The investigative side of Michael Moore adheres to the old reporters saw to “follow the money and you’ll find your story.” He finds the money coming from Saudi Arabia - and much of that from the bin Laden family -- and flowing directly into Bush family ventures. He finds footage of Taliban leaders visiting Texas just months before 9/11 to negotiate a major U.S. pipeline deal through Afghanistan. He visits a corporate seminar on how to profit from the new Iraq and gets participants to blithely admit the war is bad for people but good for business. And after an obligatory visit to his home town of Flint, Michigan, Moore concludes with the more timeless paradox that poor men fight wars so that rich men can stay rich.

There’s more. Much more. But the question we will be hearing is whether Michael Moore is being fair. The answer is no. He’s not. He’s passionately partisan, though neither the Democratic party nor the supposedly liberal media comes out unscathed. More to the point he is an entertainer. It was Moore’s idea to grab a disgruntled Marine in dress uniform to help recruit Congressmen to send their own sons and daughters to Iraq. And when he finds out most Congressmen never actually read the Patriot Act they passed, Moore rents an ice cream truck and drives around the capital reading it over a loudspeaker. He puts banjo music on the soundtrack while we see Bush vacationing in Texas, REM’s “Shiny Happy People” as Donald Rumsfeld shakes hands with Saddam Hussein, and an original elegy to footage of the 9/11 attacks which feature not a single shot of the towers burning. He’s a provocatuer and he’s made no secret of it.

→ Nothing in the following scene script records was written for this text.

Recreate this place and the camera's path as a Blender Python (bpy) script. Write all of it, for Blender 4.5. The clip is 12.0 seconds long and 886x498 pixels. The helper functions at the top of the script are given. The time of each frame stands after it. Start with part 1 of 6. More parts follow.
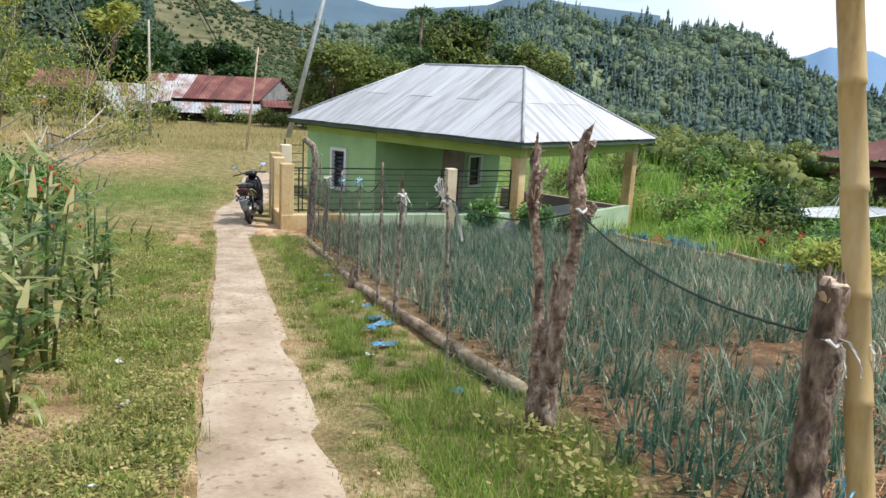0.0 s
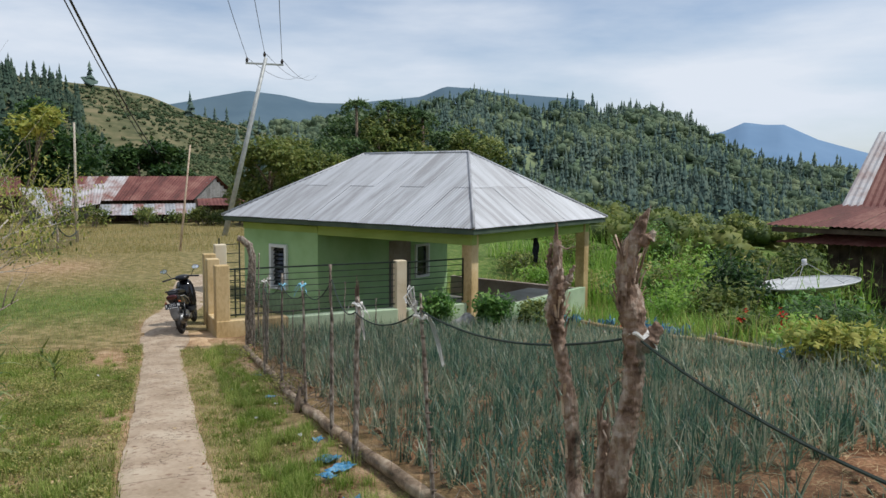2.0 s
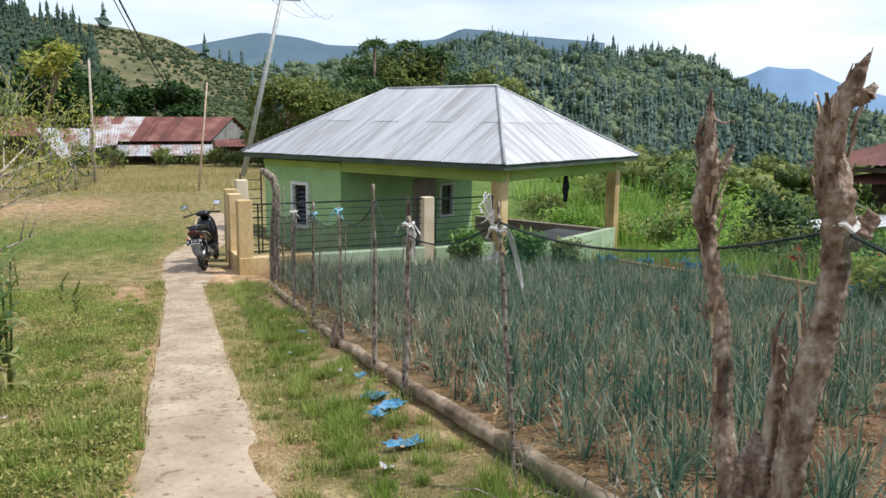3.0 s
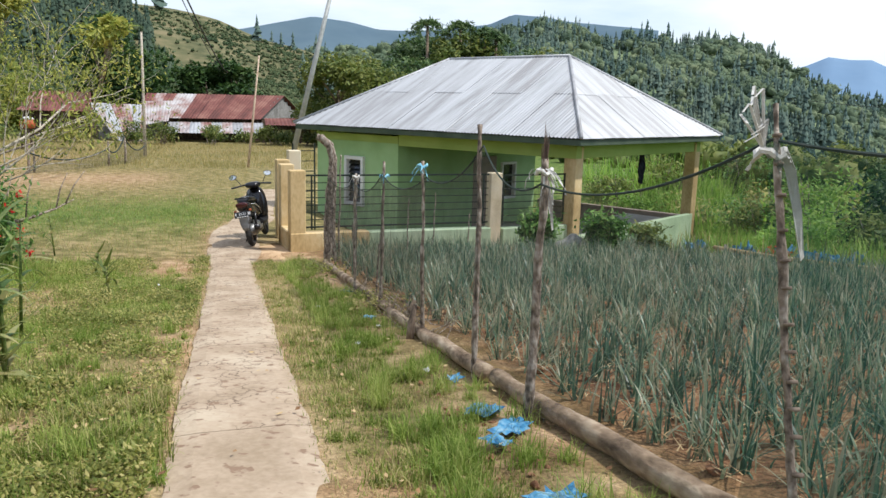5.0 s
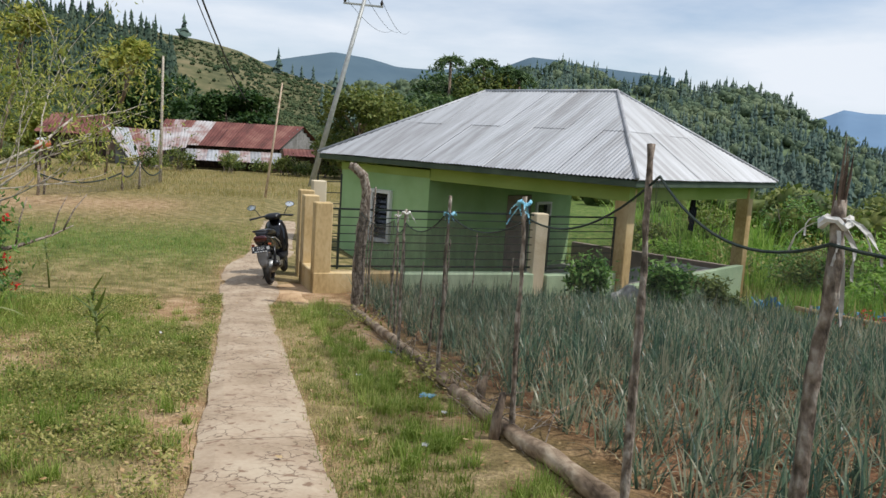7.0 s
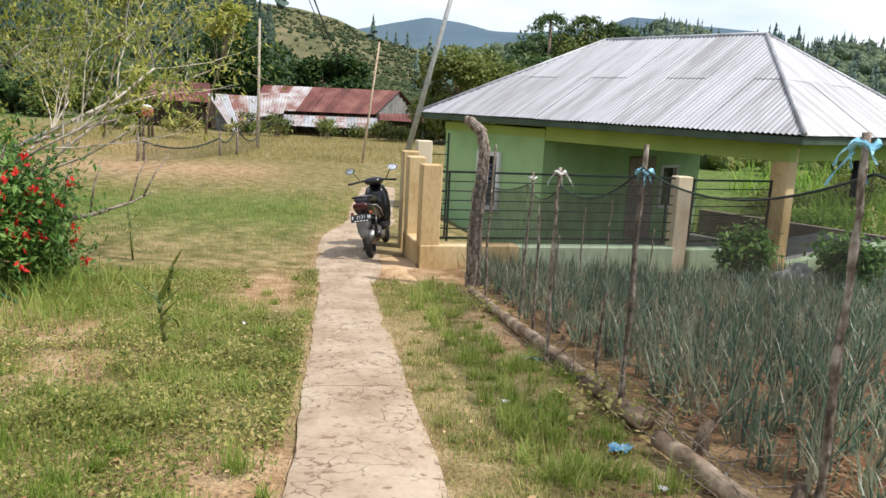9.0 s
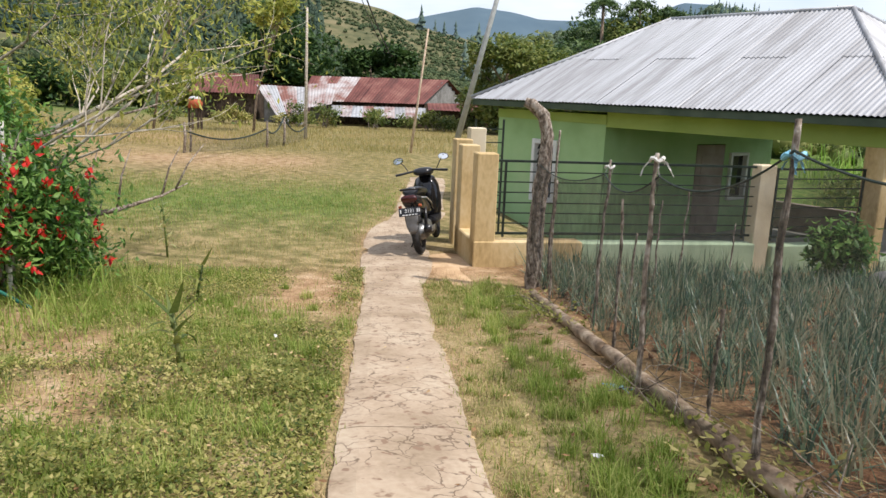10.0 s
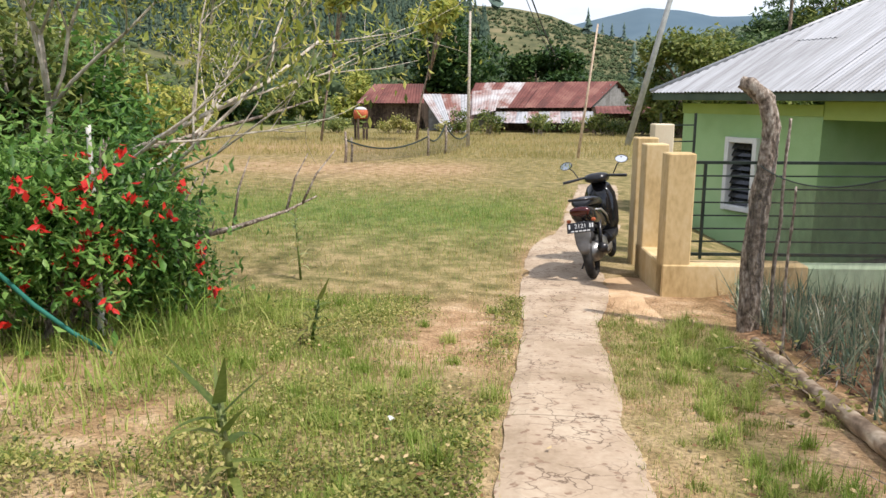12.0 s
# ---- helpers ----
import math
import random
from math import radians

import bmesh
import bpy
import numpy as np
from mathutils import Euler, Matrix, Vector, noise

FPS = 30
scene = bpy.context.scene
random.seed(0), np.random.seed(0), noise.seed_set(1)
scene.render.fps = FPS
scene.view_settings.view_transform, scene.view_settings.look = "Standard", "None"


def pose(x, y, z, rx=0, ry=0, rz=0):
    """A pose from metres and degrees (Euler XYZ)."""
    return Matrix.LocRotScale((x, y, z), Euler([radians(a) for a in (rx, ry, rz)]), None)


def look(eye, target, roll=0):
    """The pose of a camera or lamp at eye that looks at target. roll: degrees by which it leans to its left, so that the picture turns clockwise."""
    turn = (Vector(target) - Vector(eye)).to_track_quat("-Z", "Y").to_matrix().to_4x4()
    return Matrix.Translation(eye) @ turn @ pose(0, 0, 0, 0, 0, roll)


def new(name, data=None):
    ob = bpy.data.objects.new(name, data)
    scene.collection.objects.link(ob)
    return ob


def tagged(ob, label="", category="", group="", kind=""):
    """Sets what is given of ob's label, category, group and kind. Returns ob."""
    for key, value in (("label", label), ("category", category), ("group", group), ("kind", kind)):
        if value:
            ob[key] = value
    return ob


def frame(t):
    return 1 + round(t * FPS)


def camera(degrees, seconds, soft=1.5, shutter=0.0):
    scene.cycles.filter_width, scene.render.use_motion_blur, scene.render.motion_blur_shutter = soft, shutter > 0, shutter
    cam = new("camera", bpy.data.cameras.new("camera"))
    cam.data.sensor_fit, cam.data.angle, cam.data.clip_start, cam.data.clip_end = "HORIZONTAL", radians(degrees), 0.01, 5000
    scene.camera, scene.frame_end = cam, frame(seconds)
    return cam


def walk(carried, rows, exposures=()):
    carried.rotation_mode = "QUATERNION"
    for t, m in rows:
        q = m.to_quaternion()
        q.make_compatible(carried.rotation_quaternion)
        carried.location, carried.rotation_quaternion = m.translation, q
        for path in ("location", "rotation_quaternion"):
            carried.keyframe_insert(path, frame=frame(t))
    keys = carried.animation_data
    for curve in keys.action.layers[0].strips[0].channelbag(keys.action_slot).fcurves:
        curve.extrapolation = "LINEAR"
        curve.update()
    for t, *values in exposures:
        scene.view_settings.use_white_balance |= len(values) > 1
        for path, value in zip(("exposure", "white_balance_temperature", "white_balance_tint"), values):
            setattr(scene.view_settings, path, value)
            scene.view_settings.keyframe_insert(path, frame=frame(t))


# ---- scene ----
cam = camera(60.0, 12.0)
PATH = [
    (0, (12.536, -9.589, 2.973), (11.269, -8.098, 2.56), 3.2),
    (0.5, (12.339, -9.358, 3.035), (10.946, -7.957, 2.722), 1.3),
    (1, (12.14, -9.187, 3.032), (10.789, -7.725, 2.84), 1.1),
    (1.5, (11.92, -9.035, 2.994), (10.732, -7.437, 2.812), 1.1),
    (2, (11.708, -8.835, 2.938), (10.529, -7.231, 2.752), 0.4),
    (2.5, (11.418, -8.697, 2.715), (10.291, -7.098, 2.299), 0.9),
    (3, (11.179, -8.56, 2.702), (9.979, -6.994, 2.375), 0.6),
    (3.2, (11.106, -8.497, 2.704), (9.872, -6.947, 2.432), 0.3),
    (4.8, (10.221, -7.886, 2.41), (8.914, -6.411, 2.068), 1.4),
    (5, (10.082, -7.818, 2.362), (8.797, -6.328, 1.999), 1.6),
    (5.5, (9.751, -7.643, 2.343), (8.459, -6.158, 1.986), 2.5),
    (6, (9.433, -7.466, 2.316), (8.0, -6.105, 2.01), 2.5),
    (6.5, (9.103, -7.277, 2.276), (7.757, -5.824, 1.998), 3.3),
    (7, (8.856, -7.092, 2.236), (7.538, -5.612, 1.967), 3.7),
    (7.2, (8.752, -7.028, 2.22), (7.385, -5.599, 1.927), 3.4),
    (8.8, (7.633, -6.305, 2.045), (6.146, -5.014, 1.696), 2.9),
    (9, (7.511, -6.232, 2.036), (6.038, -4.93, 1.667), 2.9),
    (9.5, (7.202, -6.018, 1.999), (5.697, -4.76, 1.606), 3.1),
    (10, (6.831, -5.762, 1.946), (5.284, -4.559, 1.548), 2.3),
    (10.5, (6.501, -5.525, 1.908), (4.969, -4.295, 1.532), 1.5),
    (11, (6.147, -5.301, 1.854), (4.541, -4.17, 1.477), 1.2),
    (11.5, (5.798, -5.097, 1.809), (4.138, -4.047, 1.432), 0.8),
    (12, (5.494, -4.887, 1.781), (3.721, -4.046, 1.393), 0.1),
]
walk(cam, [(t, look(eye, target, roll)) for t, eye, target, roll in PATH], [(0.0, 0.56, 6150, 9), (0.5, 0.48, 6150, 9), (1.0, 0.12, 6200, 9), (1.5, 0.08, 6200, 9), (2.0, -0.04, 6200, 9), (2.5, 0.64, 6200, 9), (3.0, 0.42, 6200, 9), (5.0, 0.46, 6250, 9), (5.5, 0.43, 6250, 9), (6.0, 0.14, 6300, 9), (6.5, 0.09, 6350, 9), (7.0, 0.11, 6350, 9), (9.0, 0.52, 6500, 11), (10.5, 0.50, 6550, 13), (11.5, 0.54, 6600, 14), (12.0, 0.64, 6550, 13)])

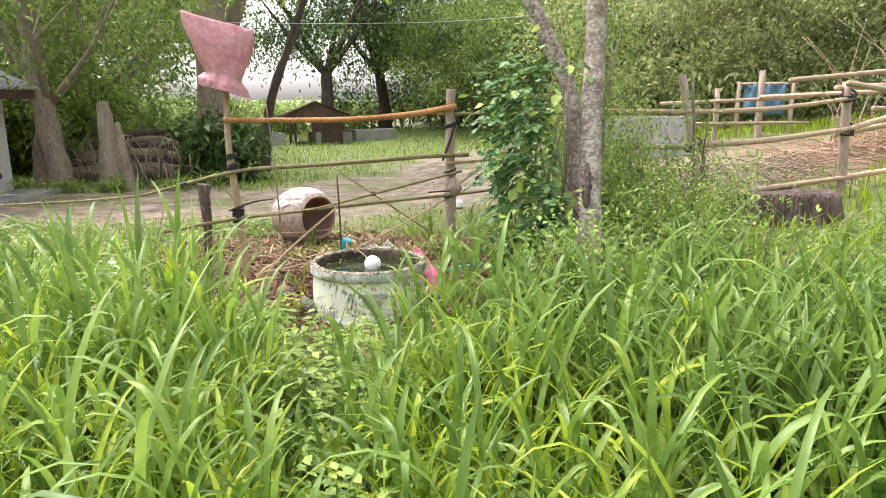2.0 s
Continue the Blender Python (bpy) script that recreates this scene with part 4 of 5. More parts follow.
bush("bush", "waist-high feathery weeds crowding the tree foot", [(-0.95, 5.25), (-0.7, 5.6), (-0.45, 5.9), (-0.2, 5.6), (-1.35, 5.1), (-1.15, 4.9), (-1.0, 5.05), (-1.25, 5.2)], 0.92, 0.28, 8000, 0.04, M_FERNY, "weeds")
bush("bush", "broad green thicket between fence and pen", [(-1.9, 8.7), (-1.5, 9.0), (-2.2, 9.2), (-1.2, 8.4)], 1.25, 0.5, 6500, 0.042, M_FERNY)
bush("bush", "dense leafy weeds on the bank behind the tank", [(-2.2, 7.9), (-1.9, 7.5), (-1.7, 7.1), (-1.6, 7.4), (-2.5, 8.4)], 0.22, 0.3, 1900, 0.036, M_WEED_LIGHT, "weeds")
bush("bush", "thin feathery sapling by the pen", [(-0.62, 7.9)], 1.9, 0.35, 650, 0.04, M_FERNY)

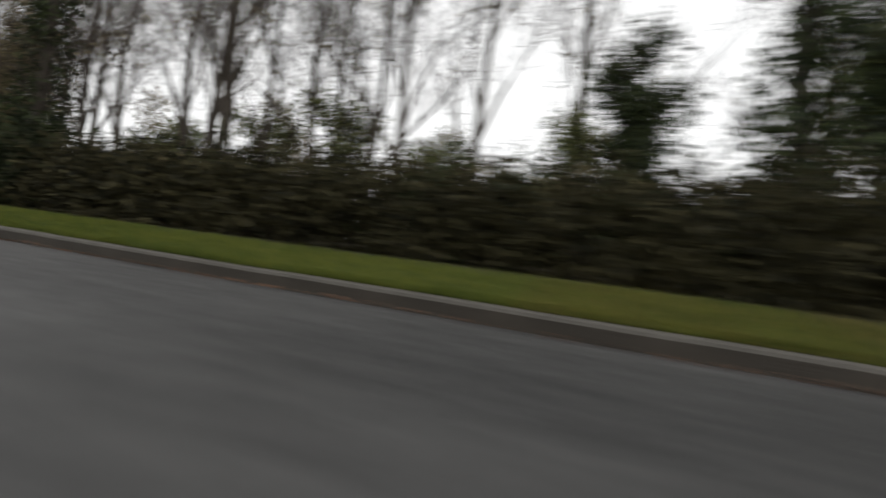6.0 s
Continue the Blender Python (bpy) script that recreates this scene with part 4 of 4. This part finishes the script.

But Michael Moore didn't coax John Ashcroft into singing his own patriotic ballad on camera. He didn't choreograph the horrific scenes of death and destruction from Baghdad. And he didn’t arrange for George W. Bush to read a book about a goat in a Florida elementary school for seven long, baffling minutes after being told the second plane had hit the World Trade Center.

Fair? Well see for yourself. With Fox News playing Pravda to the Bush administration’s politburo and the rest of the mainstream media offering meek alternatives, Michael Moore deserves his two hours. And if you’re not careful, Fahrenheit 9/11 just might blow you away.